**WHAT YOU ARE ASKED TO DO:** Please output the records below in full, exactly as given, but without the images.

**INFORMATION PROVIDED:**
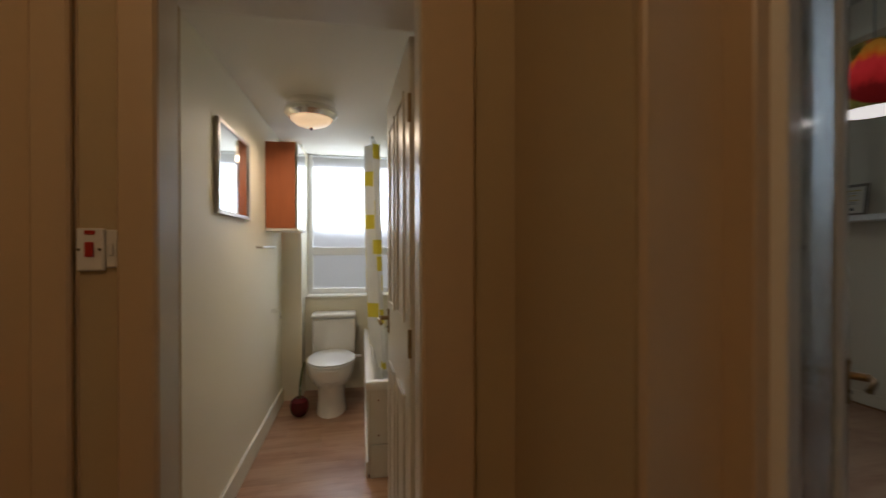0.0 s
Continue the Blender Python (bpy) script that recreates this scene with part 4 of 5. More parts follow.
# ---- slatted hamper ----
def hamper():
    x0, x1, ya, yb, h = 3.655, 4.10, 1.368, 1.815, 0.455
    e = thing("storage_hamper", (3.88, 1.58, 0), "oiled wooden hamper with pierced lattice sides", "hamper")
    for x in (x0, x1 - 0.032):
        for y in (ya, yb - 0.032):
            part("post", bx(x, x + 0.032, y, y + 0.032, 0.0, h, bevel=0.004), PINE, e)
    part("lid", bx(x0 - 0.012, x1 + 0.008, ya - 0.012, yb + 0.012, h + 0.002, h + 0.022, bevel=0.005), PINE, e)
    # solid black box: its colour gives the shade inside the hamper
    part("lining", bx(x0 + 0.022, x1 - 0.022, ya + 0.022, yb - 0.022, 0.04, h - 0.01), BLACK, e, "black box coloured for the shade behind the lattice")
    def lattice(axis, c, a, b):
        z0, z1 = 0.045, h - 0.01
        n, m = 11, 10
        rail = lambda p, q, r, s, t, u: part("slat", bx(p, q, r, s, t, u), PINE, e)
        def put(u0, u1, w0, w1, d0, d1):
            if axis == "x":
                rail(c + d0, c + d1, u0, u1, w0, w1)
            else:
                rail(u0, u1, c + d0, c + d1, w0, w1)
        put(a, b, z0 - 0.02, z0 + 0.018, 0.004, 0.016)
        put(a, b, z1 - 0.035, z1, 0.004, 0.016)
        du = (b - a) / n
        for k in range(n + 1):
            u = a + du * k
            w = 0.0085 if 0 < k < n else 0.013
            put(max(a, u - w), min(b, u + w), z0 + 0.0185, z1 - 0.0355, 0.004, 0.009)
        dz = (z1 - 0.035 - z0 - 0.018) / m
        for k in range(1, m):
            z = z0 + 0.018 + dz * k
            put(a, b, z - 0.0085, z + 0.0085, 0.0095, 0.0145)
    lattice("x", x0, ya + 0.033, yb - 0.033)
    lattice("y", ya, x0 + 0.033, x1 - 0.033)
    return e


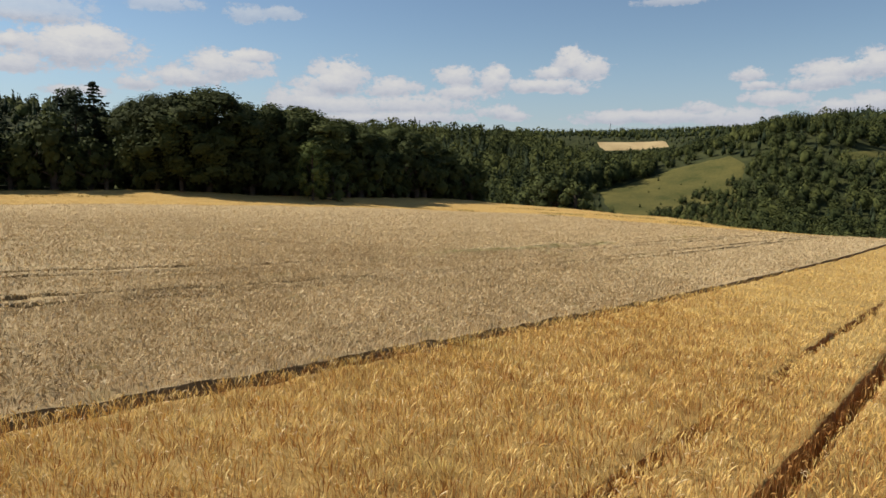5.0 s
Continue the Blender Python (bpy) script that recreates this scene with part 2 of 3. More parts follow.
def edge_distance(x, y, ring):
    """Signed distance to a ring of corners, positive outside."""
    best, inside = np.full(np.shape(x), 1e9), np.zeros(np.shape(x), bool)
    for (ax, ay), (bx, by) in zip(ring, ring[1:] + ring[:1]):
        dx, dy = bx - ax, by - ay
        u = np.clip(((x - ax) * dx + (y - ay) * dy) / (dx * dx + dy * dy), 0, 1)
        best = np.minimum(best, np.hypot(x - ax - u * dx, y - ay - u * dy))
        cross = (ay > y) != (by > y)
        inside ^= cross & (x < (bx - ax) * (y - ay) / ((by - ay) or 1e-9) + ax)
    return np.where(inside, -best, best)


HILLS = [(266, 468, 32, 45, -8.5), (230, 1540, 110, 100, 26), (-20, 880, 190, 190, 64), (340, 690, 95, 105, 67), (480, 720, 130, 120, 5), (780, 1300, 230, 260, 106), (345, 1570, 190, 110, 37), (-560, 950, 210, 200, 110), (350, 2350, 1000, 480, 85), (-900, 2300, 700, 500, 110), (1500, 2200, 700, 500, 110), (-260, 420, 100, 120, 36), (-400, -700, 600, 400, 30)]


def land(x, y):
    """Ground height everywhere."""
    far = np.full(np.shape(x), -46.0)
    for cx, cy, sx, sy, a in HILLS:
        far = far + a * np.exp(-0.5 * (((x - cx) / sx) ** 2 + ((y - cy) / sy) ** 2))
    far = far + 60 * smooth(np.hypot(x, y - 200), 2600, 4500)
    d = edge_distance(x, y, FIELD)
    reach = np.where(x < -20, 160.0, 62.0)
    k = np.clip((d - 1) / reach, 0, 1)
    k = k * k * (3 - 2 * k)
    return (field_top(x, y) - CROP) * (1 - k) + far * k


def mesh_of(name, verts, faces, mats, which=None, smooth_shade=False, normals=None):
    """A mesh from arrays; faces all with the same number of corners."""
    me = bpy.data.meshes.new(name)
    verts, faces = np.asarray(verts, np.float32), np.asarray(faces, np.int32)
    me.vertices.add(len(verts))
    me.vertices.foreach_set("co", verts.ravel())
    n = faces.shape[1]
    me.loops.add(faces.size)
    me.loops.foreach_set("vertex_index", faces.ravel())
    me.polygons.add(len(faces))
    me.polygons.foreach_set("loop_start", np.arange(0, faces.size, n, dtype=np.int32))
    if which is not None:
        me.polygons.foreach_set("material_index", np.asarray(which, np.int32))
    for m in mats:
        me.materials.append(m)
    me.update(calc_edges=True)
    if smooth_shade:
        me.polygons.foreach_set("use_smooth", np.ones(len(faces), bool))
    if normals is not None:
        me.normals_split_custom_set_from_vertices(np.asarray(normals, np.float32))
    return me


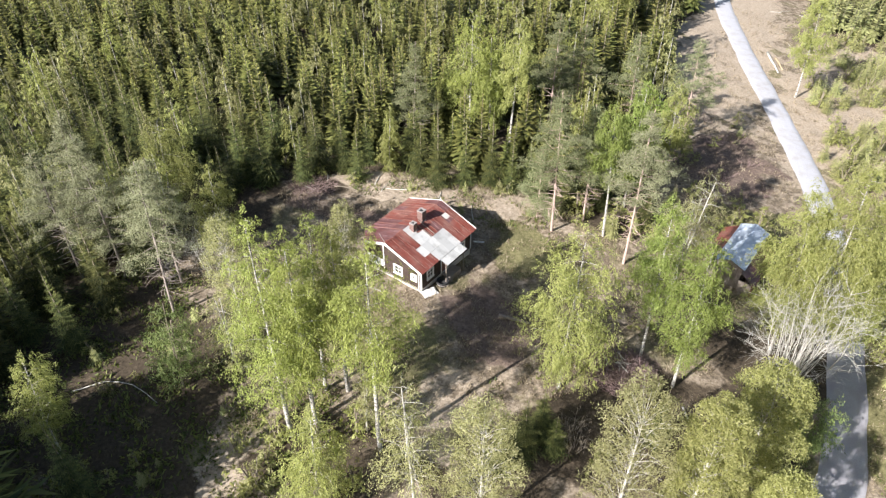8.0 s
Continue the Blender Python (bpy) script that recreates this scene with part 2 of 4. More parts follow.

**ANSWER TO THE EXERCISE:**
0.0 s
Continue the Blender Python (bpy) script that recreates this scene with part 4 of 5. More parts follow.
# ---- slatted hamper ----
def hamper():
    x0, x1, ya, yb, h = 3.655, 4.10, 1.368, 1.815, 0.455
    e = thing("storage_hamper", (3.88, 1.58, 0), "oiled wooden hamper with pierced lattice sides", "hamper")
    for x in (x0, x1 - 0.032):
        for y in (ya, yb - 0.032):
            part("post", bx(x, x + 0.032, y, y + 0.032, 0.0, h, bevel=0.004), PINE, e)
    part("lid", bx(x0 - 0.012, x1 + 0.008, ya - 0.012, yb + 0.012, h + 0.002, h + 0.022, bevel=0.005), PINE, e)
    # solid black box: its colour gives the shade inside the hamper
    part("lining", bx(x0 + 0.022, x1 - 0.022, ya + 0.022, yb - 0.022, 0.04, h - 0.01), BLACK, e, "black box coloured for the shade behind the lattice")
    def lattice(axis, c, a, b):
        z0, z1 = 0.045, h - 0.01
        n, m = 11, 10
        rail = lambda p, q, r, s, t, u: part("slat", bx(p, q, r, s, t, u), PINE, e)
        def put(u0, u1, w0, w1, d0, d1):
            if axis == "x":
                rail(c + d0, c + d1, u0, u1, w0, w1)
            else:
                rail(u0, u1, c + d0, c + d1, w0, w1)
        put(a, b, z0 - 0.02, z0 + 0.018, 0.004, 0.016)
        put(a, b, z1 - 0.035, z1, 0.004, 0.016)
        du = (b - a) / n
        for k in range(n + 1):
            u = a + du * k
            w = 0.0085 if 0 < k < n else 0.013
            put(max(a, u - w), min(b, u + w), z0 + 0.0185, z1 - 0.0355, 0.004, 0.009)
        dz = (z1 - 0.035 - z0 - 0.018) / m
        for k in range(1, m):
            z = z0 + 0.018 + dz * k
            put(a, b, z - 0.0085, z + 0.0085, 0.0095, 0.0145)
    lattice("x", x0, ya + 0.033, yb - 0.033)
    lattice("y", ya, x0 + 0.033, x1 - 0.033)
    return e


5.0 s
Continue the Blender Python (bpy) script that recreates this scene with part 2 of 3. More parts follow.
def edge_distance(x, y, ring):
    """Signed distance to a ring of corners, positive outside."""
    best, inside = np.full(np.shape(x), 1e9), np.zeros(np.shape(x), bool)
    for (ax, ay), (bx, by) in zip(ring, ring[1:] + ring[:1]):
        dx, dy = bx - ax, by - ay
        u = np.clip(((x - ax) * dx + (y - ay) * dy) / (dx * dx + dy * dy), 0, 1)
        best = np.minimum(best, np.hypot(x - ax - u * dx, y - ay - u * dy))
        cross = (ay > y) != (by > y)
        inside ^= cross & (x < (bx - ax) * (y - ay) / ((by - ay) or 1e-9) + ax)
    return np.where(inside, -best, best)


HILLS = [(266, 468, 32, 45, -8.5), (230, 1540, 110, 100, 26), (-20, 880, 190, 190, 64), (340, 690, 95, 105, 67), (480, 720, 130, 120, 5), (780, 1300, 230, 260, 106), (345, 1570, 190, 110, 37), (-560, 950, 210, 200, 110), (350, 2350, 1000, 480, 85), (-900, 2300, 700, 500, 110), (1500, 2200, 700, 500, 110), (-260, 420, 100, 120, 36), (-400, -700, 600, 400, 30)]


def land(x, y):
    """Ground height everywhere."""
    far = np.full(np.shape(x), -46.0)
    for cx, cy, sx, sy, a in HILLS:
        far = far + a * np.exp(-0.5 * (((x - cx) / sx) ** 2 + ((y - cy) / sy) ** 2))
    far = far + 60 * smooth(np.hypot(x, y - 200), 2600, 4500)
    d = edge_distance(x, y, FIELD)
    reach = np.where(x < -20, 160.0, 62.0)
    k = np.clip((d - 1) / reach, 0, 1)
    k = k * k * (3 - 2 * k)
    return (field_top(x, y) - CROP) * (1 - k) + far * k


def mesh_of(name, verts, faces, mats, which=None, smooth_shade=False, normals=None):
    """A mesh from arrays; faces all with the same number of corners."""
    me = bpy.data.meshes.new(name)
    verts, faces = np.asarray(verts, np.float32), np.asarray(faces, np.int32)
    me.vertices.add(len(verts))
    me.vertices.foreach_set("co", verts.ravel())
    n = faces.shape[1]
    me.loops.add(faces.size)
    me.loops.foreach_set("vertex_index", faces.ravel())
    me.polygons.add(len(faces))
    me.polygons.foreach_set("loop_start", np.arange(0, faces.size, n, dtype=np.int32))
    if which is not None:
        me.polygons.foreach_set("material_index", np.asarray(which, np.int32))
    for m in mats:
        me.materials.append(m)
    me.update(calc_edges=True)
    if smooth_shade:
        me.polygons.foreach_set("use_smooth", np.ones(len(faces), bool))
    if normals is not None:
        me.normals_split_custom_set_from_vertices(np.asarray(normals, np.float32))
    return me


8.0 s
Continue the Blender Python (bpy) script that recreates this scene with part 2 of 4. More parts follow.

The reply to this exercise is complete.